From the listing below, extract every line containing "script".
#### Dataset records
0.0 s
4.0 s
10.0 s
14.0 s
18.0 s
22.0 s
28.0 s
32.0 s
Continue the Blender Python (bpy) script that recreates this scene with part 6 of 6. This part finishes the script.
########
#### Dataset records
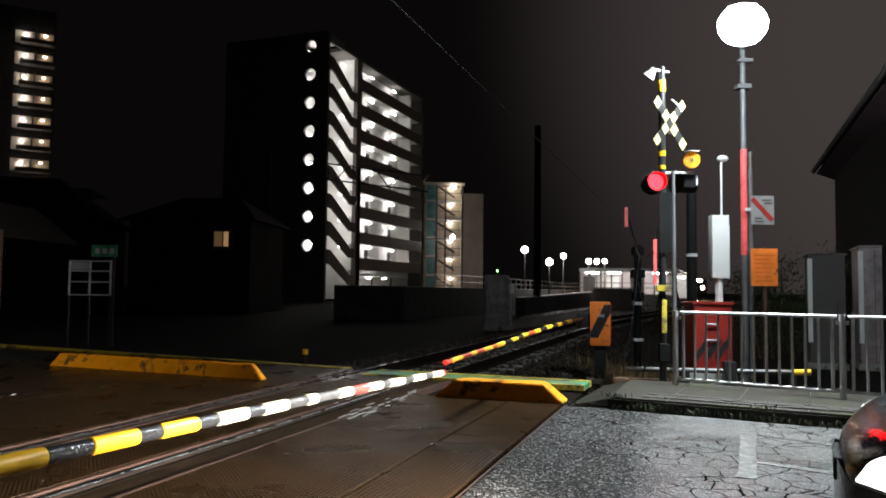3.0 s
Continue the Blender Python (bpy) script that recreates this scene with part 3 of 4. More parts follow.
########
#### Dataset records
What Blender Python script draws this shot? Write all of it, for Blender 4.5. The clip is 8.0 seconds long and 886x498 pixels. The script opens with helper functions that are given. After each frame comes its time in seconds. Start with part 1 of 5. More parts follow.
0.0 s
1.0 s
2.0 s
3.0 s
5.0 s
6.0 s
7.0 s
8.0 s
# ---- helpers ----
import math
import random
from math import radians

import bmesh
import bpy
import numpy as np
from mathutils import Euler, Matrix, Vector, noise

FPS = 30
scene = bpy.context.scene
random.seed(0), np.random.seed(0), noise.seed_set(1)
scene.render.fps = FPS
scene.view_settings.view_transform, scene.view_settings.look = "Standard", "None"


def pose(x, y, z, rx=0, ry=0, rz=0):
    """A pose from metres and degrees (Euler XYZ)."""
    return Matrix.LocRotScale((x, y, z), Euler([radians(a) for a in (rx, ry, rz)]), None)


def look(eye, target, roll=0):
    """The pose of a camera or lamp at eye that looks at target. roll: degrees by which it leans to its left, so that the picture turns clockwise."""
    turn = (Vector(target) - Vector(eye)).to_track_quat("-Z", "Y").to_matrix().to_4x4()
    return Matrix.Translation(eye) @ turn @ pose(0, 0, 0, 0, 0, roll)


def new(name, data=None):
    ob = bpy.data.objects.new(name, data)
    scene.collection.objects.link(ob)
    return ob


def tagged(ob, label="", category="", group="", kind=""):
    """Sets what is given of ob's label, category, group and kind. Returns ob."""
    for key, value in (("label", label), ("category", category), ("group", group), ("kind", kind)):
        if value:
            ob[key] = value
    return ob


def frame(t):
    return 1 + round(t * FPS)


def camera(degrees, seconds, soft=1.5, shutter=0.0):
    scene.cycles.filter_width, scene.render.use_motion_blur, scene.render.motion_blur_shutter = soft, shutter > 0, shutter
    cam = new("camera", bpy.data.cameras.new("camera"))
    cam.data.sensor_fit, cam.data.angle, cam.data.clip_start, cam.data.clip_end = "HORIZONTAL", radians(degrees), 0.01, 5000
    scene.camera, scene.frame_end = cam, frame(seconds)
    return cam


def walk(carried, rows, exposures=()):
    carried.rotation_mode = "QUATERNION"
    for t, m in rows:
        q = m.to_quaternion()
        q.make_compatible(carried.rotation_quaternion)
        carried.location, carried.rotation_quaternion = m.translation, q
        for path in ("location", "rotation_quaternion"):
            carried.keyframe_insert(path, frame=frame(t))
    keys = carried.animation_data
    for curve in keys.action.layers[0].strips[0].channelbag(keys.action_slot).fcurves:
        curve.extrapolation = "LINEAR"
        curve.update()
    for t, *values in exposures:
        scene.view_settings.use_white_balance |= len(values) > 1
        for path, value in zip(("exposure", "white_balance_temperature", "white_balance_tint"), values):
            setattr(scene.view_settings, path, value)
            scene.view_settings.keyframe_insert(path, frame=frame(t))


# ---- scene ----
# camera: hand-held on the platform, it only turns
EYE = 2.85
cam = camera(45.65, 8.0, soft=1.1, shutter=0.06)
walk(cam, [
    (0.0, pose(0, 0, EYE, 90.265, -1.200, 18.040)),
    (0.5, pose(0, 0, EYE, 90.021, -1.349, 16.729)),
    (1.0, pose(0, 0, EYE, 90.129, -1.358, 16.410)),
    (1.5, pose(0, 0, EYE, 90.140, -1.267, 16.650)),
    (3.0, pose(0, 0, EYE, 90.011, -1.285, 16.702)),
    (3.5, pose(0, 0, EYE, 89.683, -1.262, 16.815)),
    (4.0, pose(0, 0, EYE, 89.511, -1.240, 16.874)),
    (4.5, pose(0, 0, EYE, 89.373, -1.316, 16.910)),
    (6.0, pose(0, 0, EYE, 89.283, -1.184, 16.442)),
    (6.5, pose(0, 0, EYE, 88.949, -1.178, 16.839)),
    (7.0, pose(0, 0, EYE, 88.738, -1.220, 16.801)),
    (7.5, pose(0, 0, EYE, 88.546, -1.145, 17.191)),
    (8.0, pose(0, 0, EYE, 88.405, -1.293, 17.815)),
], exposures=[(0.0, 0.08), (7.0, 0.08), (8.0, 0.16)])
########
* [Complete response]:
Continue the Blender Python (bpy) script that recreates this scene with part 6 of 6. This part finishes the script.
Continue the Blender Python (bpy) script that recreates this scene with part 3 of 4. More parts follow.
What Blender Python script draws this shot? Write all of it, for Blender 4.5. The clip is 8.0 seconds long and 886x498 pixels. The script opens with helper functions that are given. After each frame comes its time in seconds. Start with part 1 of 5. More parts follow.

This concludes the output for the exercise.